The US right leaning forum website GAB has blocked internet users located in Britain. UK users can now only see a landing page explaining that UK internet censorship laws are unacceptable to the free speech loving forum. The website explains its actions
as follows: ATTENTION: UK Visitor Detected
The following notice applies specifically to users accessing from the United Kingdom.
Access Restricted by Provider
After receiving yet another demand from the UK's speech police, Ofcom, Gab has made the decision to block the entire United Kingdom from accessing our website.
This latest email from Ofcom ordered us to
disclose information about our users and operations. We know where this leads: compelled censorship and British citizens thrown in jail for hate speech. We refuse to comply with this tyranny.
Gab is an American company with zero
presence in the UK. Ofcom's demands have no legal force here. To enforce anything in the United States, they'd need to go through a Mutual Legal Assistance Treaty request or letters rogatory. No U.S. court is going to enforce a foreign censorship regime.
The First Amendment forbids it.
Ofcom will likely try to make an example of us anyway. That's because the UK's Online Safety Act isn't about protecting children. It's about suppressing dissent.
They're
welcome to try. The idea that a British regulator can pressure a U.S. company that's IP-blocking the entire UK is as farcical as it is futile. If anything, it proves our point: censorship doesn't work. It only reveals the truth about the censors.
We proudly join platforms like Bitchute in boycotting the United Kingdom. American companies should follow suit. The power of the UK's parliament ends where the First Amendment begins.
The only way to vote
against the tyranny of the UK's present regime is to walk away from it, refuse to comply, and take refuge under the impervious shelter of the First Amendment.
The UK's rulers want their people kept in the dark. Let them see how
long the public tolerates it as their Internet vanishes, one website at a time.
Update: Ofcom responds
23rd April 2025. See
article from ofcom.org.uk
The Online Safety Act introduces new rules for providers of online user-to-user, search and pornography services, to help keep people in the UK safe from content which is illegal in the UK, and to protect children from the most
harmful content such as pornography, suicide and self-harm material.
Wherever in the world a service is based, if it has links to the UK, it now has duties to protect UK users. This includes having a significant number of UK
users, or that the UK is a target market. These rules will also apply to services that are capable of being used by individuals in the UK and which pose a material risk of significant harm to them.
The Act only requires that
services take action to protect users based in the UK -- it does not require them to take action in relation to users based anywhere else in the world.

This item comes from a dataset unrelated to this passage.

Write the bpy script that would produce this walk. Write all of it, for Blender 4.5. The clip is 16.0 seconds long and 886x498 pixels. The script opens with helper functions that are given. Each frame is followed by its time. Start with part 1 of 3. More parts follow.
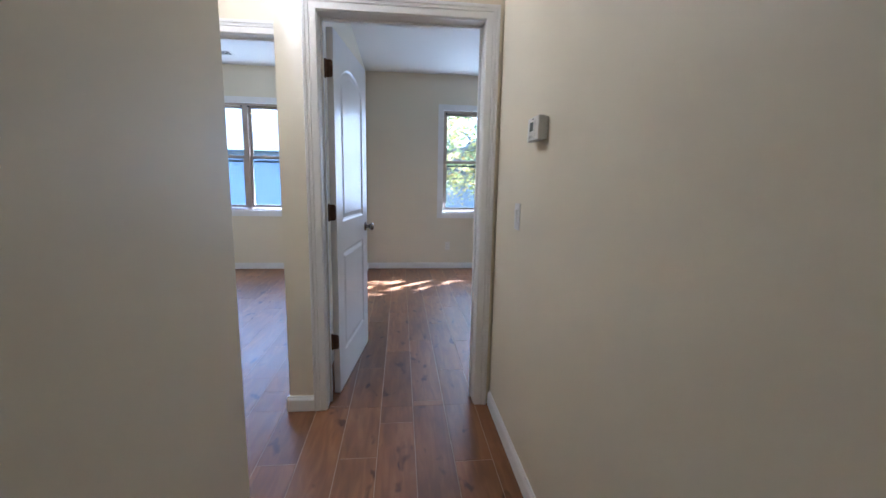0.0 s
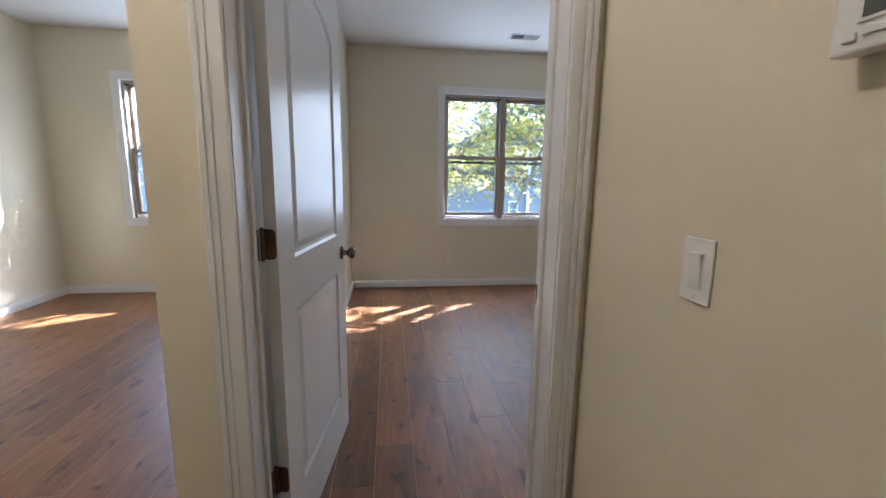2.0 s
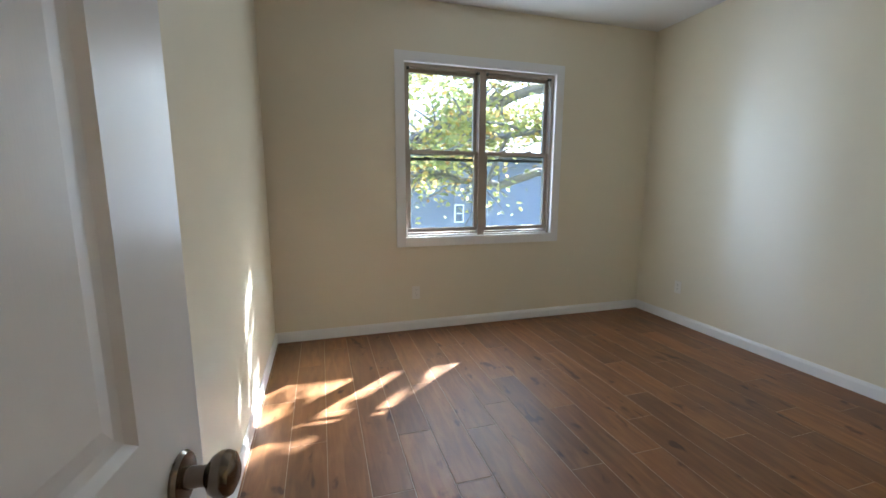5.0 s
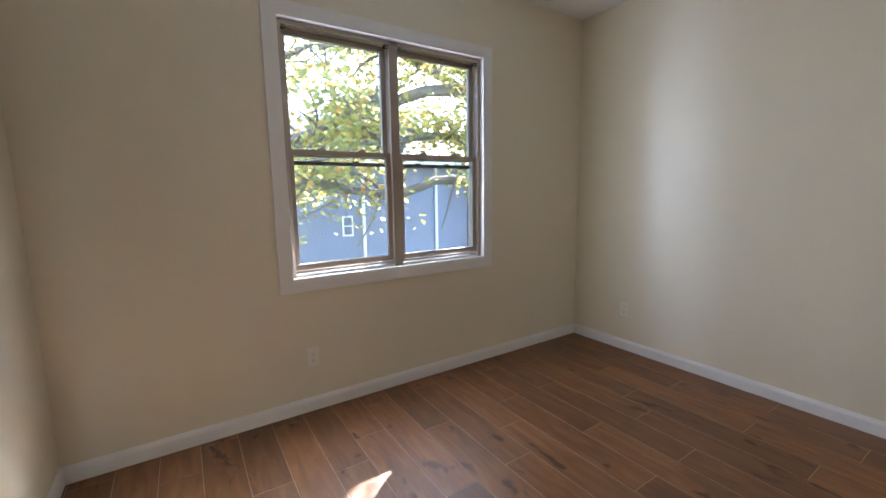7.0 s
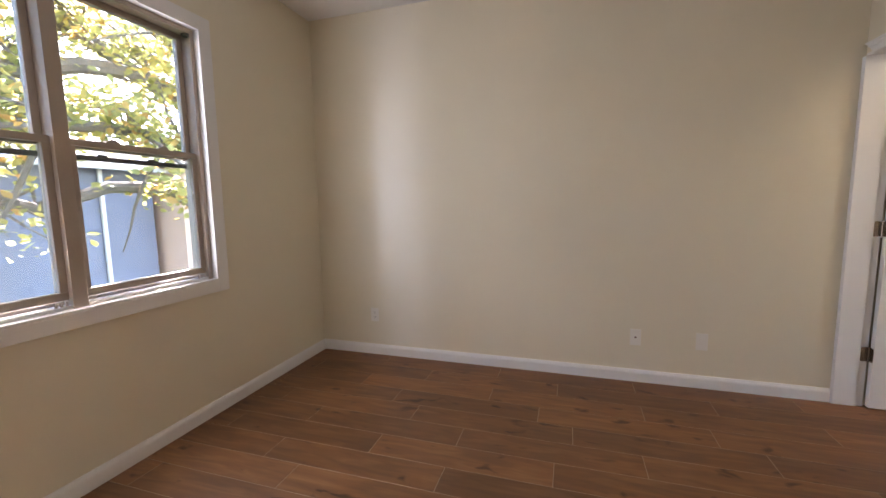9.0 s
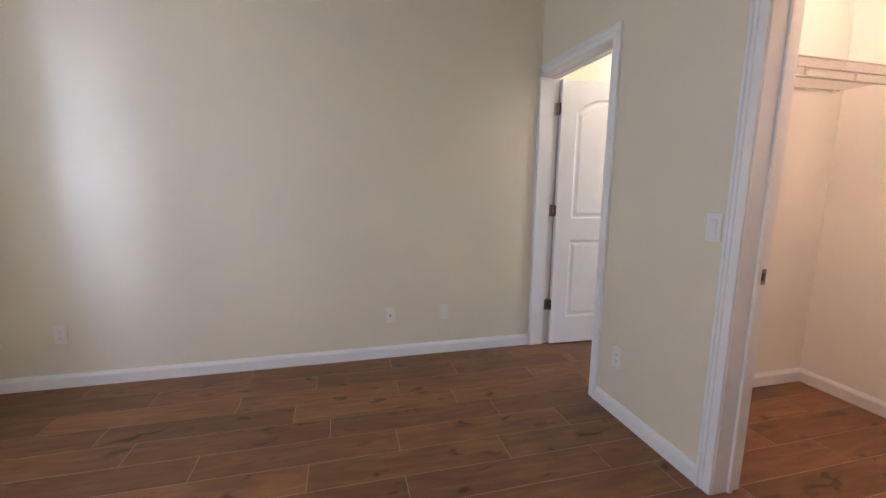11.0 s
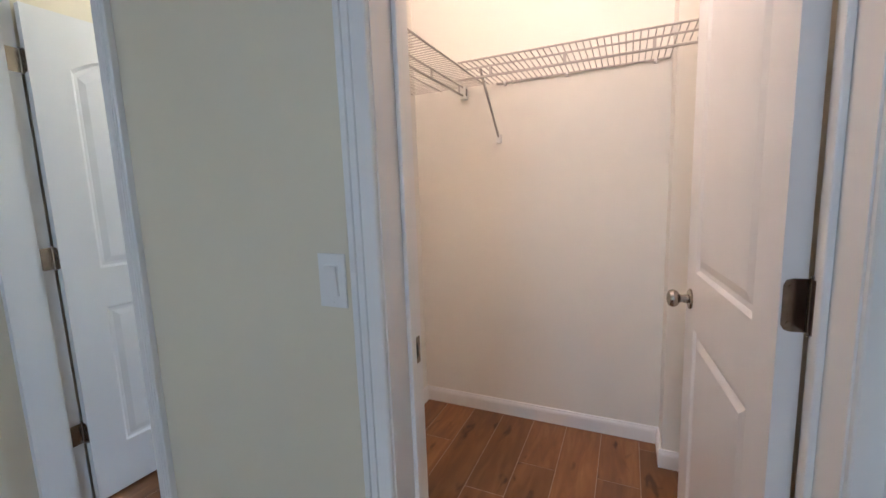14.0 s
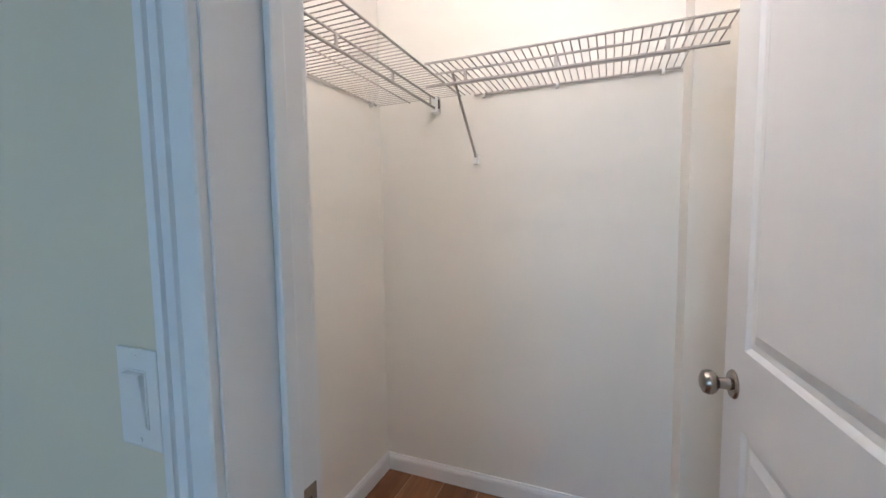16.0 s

Ofcom believes its flexible approach to risk assessment and mitigation allows
all services to take appropriate and proportionate steps to protect UK users from illegal content. Some services might seek to prevent users in the UK from accessing their sites or parts of their sites, instead of complying with the Act's requirements to
protect UK users. That is their choice.
If a service restricts UK users' access, that action would need to be effective in order for the service to fall out of scope of the Act. The key test remains whether the service has links
to the UK. This will depend on the specific circumstances (including whether it is still targeting UK users, for example, by promoting ways of evading access restrictions). Ofcom would assess whether a service is in scope on a case-by-case basis and,
where the Act applies, would consider the service's compliance with the law and, where necessary, use our investigation and enforcement powers.
We recognise the breadth and complexity of the online safety rules and that there is a
diverse range of services in scope.
New regulation can create uncertainty and navigating the requirements can be challenging. Ofcom is committed to working with providers to help them comply with the Online Safety Act and protect
their users. We have therefore developed a range of tools and resources to make it easier for them to understand -- and comply with -- their obligations. We also recently published a guide to help small services navigate the Online Safety Act.